Repeat verbatim, and only, the lines of the data below, beginning at the line that contains "radians(degrees), 0.01, 5000" and stopping after the line that contains "scene.view_settings.keyframe_insert(path, frame=frame(t))".
>> Start Recorded information
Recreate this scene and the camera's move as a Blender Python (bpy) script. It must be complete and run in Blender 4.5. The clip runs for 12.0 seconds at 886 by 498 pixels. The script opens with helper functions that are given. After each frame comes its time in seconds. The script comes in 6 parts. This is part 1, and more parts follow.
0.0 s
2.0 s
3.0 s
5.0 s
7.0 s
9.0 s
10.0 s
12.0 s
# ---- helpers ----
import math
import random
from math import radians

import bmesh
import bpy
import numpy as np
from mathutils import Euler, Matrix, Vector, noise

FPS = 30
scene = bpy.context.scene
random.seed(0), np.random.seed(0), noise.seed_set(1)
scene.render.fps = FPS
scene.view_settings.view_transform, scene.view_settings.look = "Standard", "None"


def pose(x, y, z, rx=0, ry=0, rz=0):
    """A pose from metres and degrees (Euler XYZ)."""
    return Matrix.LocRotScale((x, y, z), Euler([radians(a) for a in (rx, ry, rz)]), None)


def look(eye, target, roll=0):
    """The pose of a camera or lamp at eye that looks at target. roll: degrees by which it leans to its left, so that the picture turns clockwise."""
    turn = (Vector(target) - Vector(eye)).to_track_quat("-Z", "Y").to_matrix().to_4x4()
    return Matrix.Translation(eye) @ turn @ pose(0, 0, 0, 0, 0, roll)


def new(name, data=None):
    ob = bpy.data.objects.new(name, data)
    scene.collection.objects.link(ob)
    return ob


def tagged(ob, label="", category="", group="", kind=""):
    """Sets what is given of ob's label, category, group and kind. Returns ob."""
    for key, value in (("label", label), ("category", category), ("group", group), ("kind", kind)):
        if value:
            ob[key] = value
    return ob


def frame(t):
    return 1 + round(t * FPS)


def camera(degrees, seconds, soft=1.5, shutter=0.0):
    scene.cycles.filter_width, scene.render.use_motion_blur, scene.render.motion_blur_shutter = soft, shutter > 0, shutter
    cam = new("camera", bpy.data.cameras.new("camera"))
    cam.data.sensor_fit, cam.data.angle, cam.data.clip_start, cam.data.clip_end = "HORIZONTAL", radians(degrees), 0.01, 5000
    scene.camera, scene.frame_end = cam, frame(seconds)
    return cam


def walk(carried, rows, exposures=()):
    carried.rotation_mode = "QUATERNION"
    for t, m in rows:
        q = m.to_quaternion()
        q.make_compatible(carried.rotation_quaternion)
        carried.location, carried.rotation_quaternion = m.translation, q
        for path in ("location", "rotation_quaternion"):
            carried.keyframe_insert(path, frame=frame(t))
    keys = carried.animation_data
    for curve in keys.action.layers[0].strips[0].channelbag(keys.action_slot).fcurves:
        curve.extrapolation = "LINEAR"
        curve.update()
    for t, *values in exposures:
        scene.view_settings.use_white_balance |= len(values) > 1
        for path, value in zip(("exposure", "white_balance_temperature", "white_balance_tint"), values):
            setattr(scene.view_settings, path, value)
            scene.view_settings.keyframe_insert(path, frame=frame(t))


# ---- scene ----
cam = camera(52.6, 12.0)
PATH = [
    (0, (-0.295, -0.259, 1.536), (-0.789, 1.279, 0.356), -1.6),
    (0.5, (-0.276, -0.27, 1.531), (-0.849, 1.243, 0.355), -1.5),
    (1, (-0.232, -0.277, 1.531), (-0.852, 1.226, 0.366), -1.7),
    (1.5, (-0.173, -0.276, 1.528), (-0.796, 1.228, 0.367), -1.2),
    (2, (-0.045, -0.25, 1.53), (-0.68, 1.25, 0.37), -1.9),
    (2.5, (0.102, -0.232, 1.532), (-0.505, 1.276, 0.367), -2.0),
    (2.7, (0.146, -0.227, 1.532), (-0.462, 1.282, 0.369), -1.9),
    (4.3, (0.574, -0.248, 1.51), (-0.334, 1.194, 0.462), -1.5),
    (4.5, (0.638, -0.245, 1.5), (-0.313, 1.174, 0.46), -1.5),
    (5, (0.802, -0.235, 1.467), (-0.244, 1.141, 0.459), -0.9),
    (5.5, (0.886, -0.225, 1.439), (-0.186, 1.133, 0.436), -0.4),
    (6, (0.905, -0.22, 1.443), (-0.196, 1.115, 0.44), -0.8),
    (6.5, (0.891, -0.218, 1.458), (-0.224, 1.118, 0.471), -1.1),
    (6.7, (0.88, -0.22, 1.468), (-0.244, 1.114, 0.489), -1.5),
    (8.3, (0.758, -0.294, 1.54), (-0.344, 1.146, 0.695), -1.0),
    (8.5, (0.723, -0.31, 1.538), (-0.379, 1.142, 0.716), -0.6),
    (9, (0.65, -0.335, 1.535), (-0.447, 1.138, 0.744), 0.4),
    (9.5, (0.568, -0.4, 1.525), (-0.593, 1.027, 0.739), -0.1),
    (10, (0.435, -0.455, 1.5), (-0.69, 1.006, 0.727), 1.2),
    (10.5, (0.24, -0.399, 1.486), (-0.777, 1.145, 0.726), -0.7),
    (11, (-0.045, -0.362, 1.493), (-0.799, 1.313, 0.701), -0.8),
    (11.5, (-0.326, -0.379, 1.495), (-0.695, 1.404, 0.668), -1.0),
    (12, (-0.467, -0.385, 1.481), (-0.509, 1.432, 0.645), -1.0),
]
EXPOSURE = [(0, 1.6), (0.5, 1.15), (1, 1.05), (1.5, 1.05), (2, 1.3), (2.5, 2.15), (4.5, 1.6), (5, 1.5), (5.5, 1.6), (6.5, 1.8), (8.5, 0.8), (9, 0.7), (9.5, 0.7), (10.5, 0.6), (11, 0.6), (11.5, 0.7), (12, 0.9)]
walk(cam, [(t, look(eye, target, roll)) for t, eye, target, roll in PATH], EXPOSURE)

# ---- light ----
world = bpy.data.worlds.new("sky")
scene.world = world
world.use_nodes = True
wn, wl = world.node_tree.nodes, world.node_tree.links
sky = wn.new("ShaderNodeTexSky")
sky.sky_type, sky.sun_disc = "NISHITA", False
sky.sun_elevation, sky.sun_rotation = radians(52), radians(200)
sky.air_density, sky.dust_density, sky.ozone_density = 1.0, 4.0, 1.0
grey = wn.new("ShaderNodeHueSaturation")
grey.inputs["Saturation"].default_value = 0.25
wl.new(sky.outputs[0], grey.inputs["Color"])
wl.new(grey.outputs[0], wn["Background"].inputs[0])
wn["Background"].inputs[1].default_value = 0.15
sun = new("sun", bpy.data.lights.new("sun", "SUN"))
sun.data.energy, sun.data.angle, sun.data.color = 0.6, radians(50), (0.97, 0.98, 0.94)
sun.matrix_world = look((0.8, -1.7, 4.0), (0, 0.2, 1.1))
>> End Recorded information
>> Start Recorded information
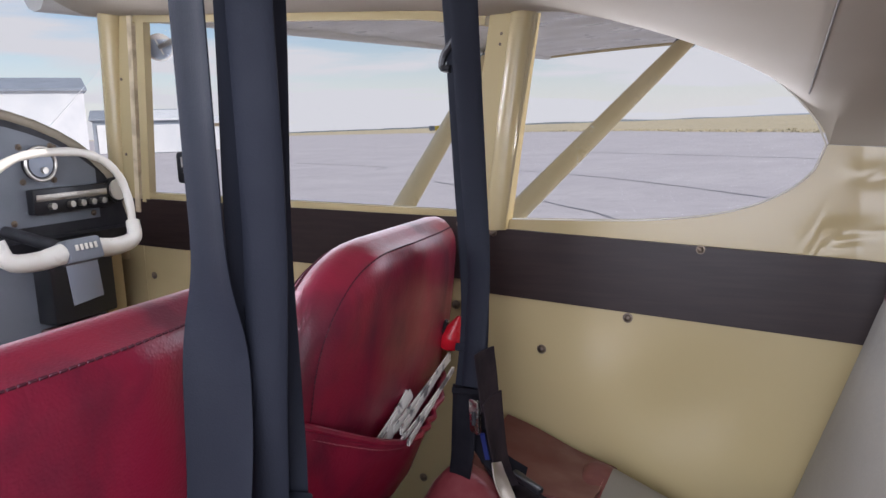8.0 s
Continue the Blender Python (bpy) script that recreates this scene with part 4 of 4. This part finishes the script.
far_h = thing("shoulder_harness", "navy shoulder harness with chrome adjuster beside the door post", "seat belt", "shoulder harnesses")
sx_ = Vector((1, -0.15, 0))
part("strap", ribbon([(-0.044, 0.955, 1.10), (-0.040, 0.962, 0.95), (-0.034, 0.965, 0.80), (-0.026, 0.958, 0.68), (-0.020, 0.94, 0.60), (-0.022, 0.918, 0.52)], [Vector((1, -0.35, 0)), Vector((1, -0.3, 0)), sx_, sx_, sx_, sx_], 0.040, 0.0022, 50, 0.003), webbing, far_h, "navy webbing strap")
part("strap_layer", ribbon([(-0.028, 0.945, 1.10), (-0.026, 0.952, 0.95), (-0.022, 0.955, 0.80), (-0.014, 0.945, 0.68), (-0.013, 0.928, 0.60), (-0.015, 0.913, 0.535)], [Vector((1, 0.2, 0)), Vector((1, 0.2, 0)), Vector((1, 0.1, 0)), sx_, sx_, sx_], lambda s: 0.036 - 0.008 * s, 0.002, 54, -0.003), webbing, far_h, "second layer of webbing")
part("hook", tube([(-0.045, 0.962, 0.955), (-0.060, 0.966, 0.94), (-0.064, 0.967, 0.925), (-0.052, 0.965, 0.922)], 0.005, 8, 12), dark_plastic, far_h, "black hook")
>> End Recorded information
• **Task result**:
    cam.data.sensor_fit, cam.data.angle, cam.data.clip_start, cam.data.clip_end = "HORIZONTAL", radians(degrees), 0.01, 5000
    scene.camera, scene.frame_end = cam, frame(seconds)
    return cam


def walk(carried, rows, exposures=()):
    carried.rotation_mode = "QUATERNION"
    for t, m in rows:
        q = m.to_quaternion()
        q.make_compatible(carried.rotation_quaternion)
        carried.location, carried.rotation_quaternion = m.translation, q
        for path in ("location", "rotation_quaternion"):
            carried.keyframe_insert(path, frame=frame(t))
    keys = carried.animation_data
    for curve in keys.action.layers[0].strips[0].channelbag(keys.action_slot).fcurves:
        curve.extrapolation = "LINEAR"
        curve.update()
    for t, *values in exposures:
        scene.view_settings.use_white_balance |= len(values) > 1
        for path, value in zip(("exposure", "white_balance_temperature", "white_balance_tint"), values):
            setattr(scene.view_settings, path, value)
            scene.view_settings.keyframe_insert(path, frame=frame(t))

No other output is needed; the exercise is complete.